Supplied material |
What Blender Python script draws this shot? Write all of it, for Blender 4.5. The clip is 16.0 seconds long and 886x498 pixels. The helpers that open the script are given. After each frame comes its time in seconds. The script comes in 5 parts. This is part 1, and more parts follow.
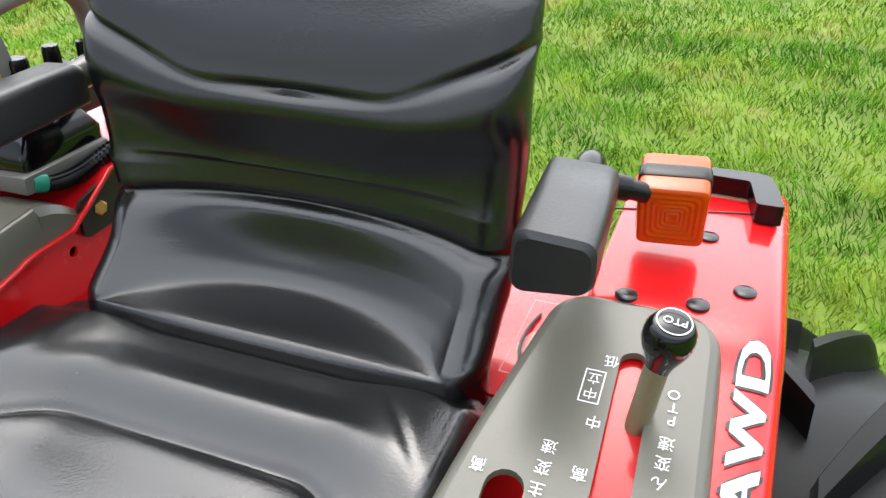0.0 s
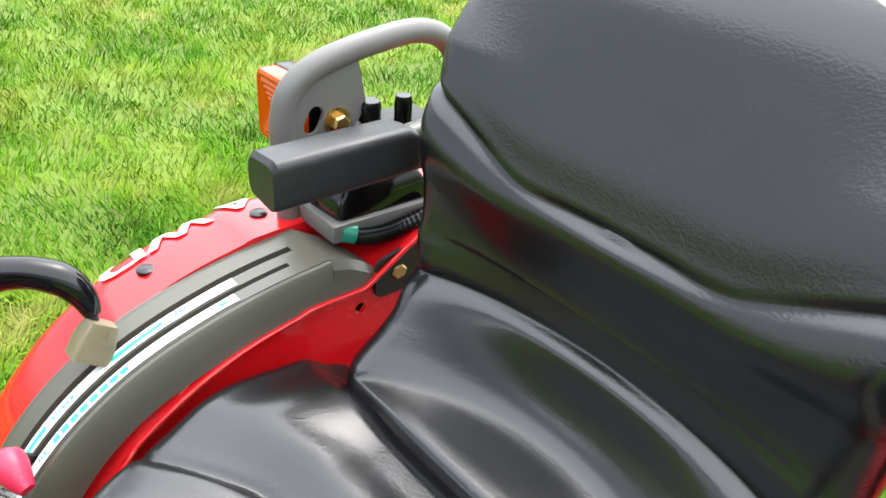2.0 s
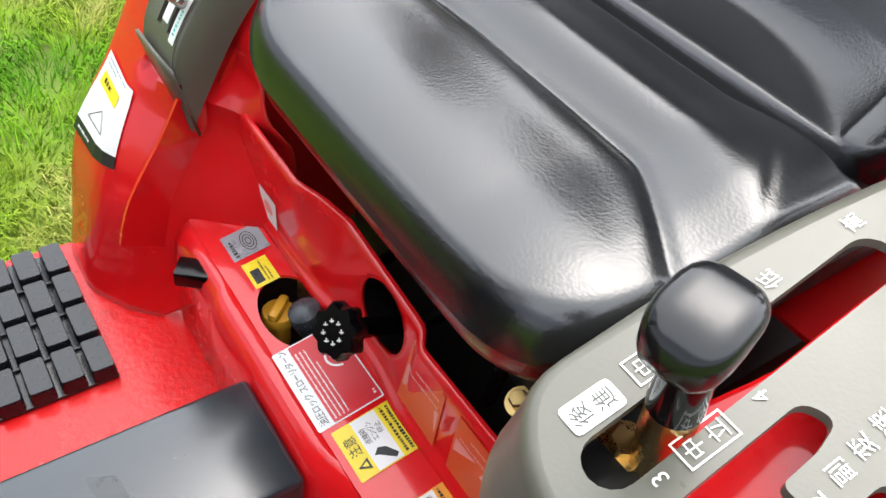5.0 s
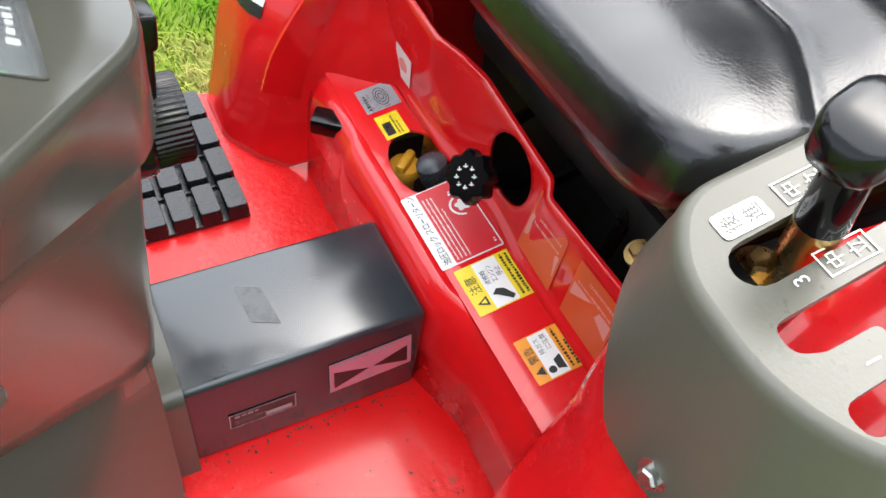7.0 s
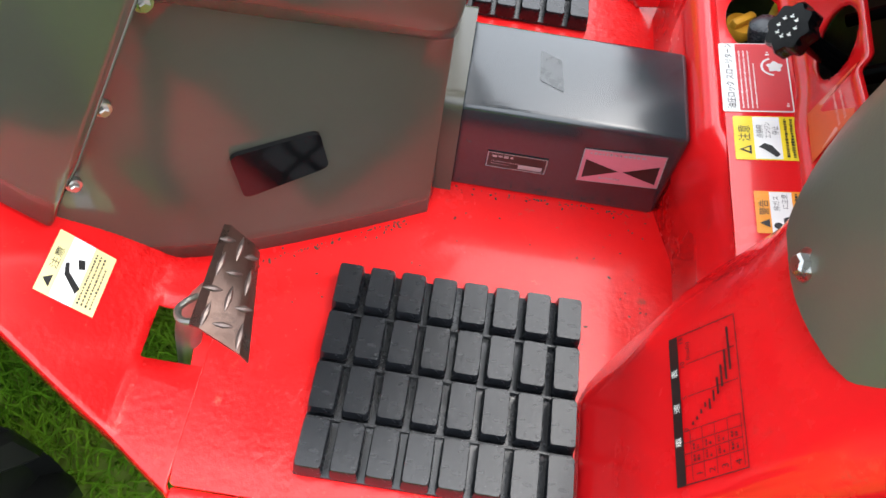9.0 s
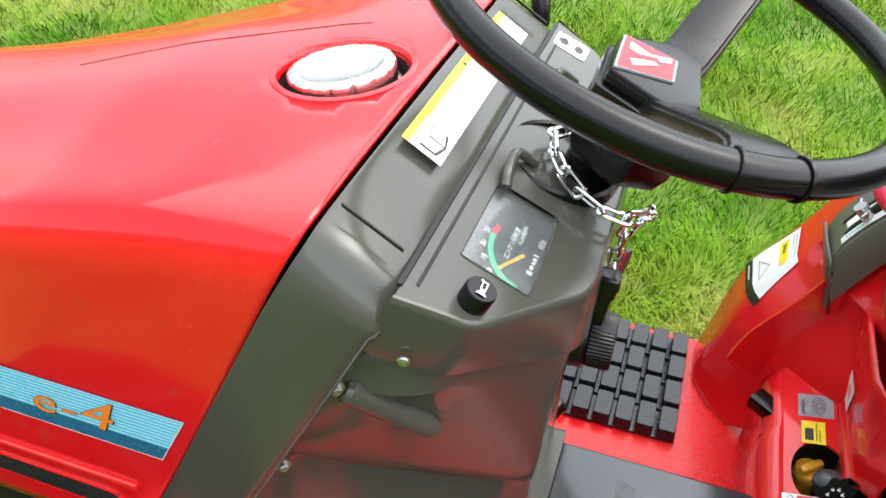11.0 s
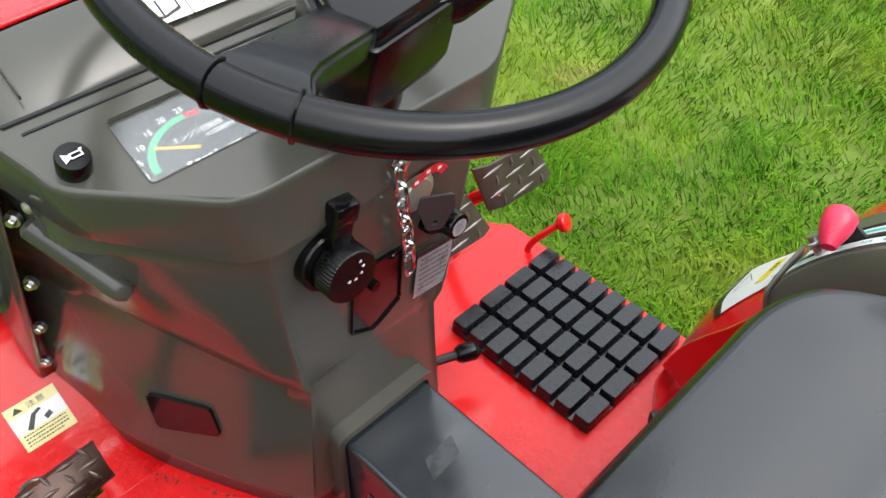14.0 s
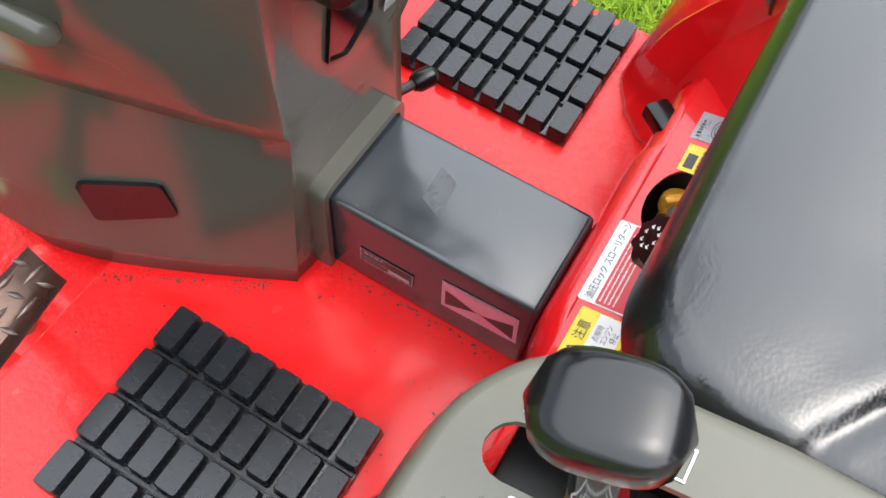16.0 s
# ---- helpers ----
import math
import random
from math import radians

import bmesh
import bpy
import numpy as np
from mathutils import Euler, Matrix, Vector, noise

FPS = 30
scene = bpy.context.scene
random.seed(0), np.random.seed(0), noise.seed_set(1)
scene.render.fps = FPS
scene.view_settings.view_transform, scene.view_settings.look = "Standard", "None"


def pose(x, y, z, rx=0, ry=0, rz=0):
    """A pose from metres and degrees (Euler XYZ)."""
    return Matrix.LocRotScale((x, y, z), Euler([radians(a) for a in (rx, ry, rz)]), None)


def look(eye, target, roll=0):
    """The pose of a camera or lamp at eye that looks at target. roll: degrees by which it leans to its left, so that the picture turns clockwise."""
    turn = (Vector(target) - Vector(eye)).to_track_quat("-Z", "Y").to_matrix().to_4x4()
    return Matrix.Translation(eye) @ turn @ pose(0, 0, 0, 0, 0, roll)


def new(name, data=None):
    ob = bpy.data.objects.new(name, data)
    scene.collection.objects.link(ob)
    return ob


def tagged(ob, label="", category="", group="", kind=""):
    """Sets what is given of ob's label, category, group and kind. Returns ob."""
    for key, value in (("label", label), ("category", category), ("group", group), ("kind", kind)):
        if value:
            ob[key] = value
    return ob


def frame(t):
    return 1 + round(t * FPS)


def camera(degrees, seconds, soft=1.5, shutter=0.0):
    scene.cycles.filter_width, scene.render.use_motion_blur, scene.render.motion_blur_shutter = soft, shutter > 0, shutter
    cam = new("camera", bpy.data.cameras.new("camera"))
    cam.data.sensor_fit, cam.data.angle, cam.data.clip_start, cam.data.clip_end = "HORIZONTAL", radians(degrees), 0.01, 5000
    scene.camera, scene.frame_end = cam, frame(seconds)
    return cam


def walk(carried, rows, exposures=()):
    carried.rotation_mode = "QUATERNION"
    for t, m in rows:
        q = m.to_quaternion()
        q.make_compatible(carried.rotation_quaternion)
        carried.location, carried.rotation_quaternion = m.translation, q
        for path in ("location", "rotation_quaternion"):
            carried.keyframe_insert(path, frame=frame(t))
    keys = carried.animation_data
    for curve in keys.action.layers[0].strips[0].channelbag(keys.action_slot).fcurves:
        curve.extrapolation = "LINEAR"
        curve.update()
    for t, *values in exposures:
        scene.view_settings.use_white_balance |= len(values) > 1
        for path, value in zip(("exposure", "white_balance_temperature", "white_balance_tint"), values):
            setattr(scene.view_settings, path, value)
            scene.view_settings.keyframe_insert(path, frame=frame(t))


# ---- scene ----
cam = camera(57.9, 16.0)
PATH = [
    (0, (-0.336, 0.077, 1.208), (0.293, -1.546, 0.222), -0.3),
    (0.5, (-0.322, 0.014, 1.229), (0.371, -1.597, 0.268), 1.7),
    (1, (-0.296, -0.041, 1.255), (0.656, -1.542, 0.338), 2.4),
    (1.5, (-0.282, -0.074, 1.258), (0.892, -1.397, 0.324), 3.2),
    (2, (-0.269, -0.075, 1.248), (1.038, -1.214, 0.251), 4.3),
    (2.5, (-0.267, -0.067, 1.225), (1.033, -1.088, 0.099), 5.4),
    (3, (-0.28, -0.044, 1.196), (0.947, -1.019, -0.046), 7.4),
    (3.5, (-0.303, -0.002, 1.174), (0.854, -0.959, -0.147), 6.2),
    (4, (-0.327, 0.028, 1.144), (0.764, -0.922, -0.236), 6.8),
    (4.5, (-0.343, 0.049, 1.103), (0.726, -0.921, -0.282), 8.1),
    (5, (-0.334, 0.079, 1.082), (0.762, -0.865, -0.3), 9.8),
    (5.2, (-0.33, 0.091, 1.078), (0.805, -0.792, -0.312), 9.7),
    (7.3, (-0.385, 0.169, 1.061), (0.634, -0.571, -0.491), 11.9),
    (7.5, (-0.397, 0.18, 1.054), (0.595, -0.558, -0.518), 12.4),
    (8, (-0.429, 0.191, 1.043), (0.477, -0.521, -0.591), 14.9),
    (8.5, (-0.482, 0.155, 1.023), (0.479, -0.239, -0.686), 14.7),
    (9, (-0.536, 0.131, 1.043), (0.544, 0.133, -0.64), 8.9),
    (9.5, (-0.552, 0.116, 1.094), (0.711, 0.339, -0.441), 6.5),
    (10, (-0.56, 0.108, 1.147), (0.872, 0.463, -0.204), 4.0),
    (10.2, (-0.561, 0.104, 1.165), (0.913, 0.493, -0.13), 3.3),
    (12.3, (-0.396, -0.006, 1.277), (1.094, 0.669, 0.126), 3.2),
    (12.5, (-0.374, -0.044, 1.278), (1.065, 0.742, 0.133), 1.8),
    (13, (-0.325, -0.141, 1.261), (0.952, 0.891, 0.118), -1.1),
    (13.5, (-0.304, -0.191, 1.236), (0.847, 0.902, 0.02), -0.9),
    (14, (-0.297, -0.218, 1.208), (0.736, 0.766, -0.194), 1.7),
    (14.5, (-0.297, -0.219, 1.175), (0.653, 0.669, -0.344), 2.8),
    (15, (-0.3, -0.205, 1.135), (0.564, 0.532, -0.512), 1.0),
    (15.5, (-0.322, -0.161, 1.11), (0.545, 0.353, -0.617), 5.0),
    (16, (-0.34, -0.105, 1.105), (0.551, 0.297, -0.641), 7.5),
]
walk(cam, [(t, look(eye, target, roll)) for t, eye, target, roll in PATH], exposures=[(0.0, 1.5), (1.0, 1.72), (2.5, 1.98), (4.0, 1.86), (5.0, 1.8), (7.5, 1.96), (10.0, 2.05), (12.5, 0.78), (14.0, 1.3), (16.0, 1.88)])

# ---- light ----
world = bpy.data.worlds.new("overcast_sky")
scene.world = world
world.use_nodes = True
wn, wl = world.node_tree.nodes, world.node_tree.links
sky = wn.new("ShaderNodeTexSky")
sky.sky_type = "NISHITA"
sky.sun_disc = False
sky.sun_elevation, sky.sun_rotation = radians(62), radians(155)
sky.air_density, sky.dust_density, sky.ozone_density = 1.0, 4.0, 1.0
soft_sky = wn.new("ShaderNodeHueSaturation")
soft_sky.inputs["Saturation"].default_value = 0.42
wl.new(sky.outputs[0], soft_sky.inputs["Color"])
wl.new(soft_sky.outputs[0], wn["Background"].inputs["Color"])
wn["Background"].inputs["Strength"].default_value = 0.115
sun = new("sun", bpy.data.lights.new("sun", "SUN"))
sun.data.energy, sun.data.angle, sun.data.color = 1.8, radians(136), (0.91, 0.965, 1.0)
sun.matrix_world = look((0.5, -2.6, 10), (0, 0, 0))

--

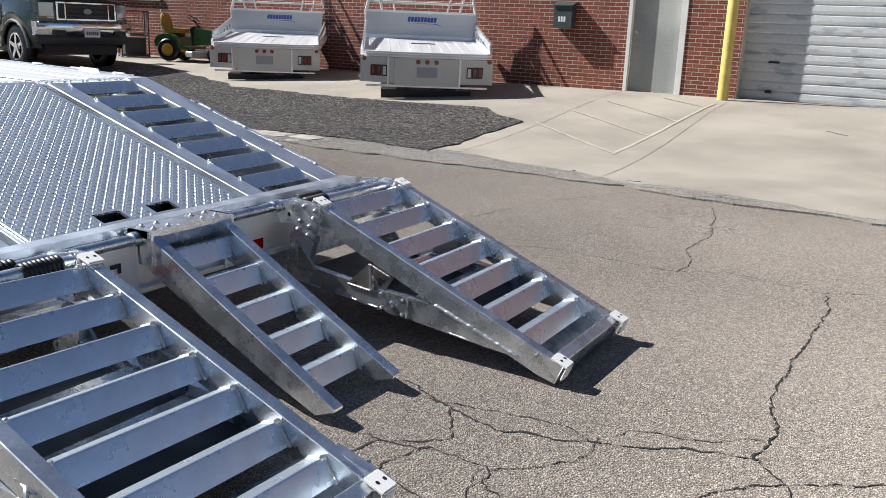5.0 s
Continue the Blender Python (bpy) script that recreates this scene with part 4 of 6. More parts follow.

What is being asked |
How many lines of the data hold the string "keys"? Reply with the number alone.

Result |
2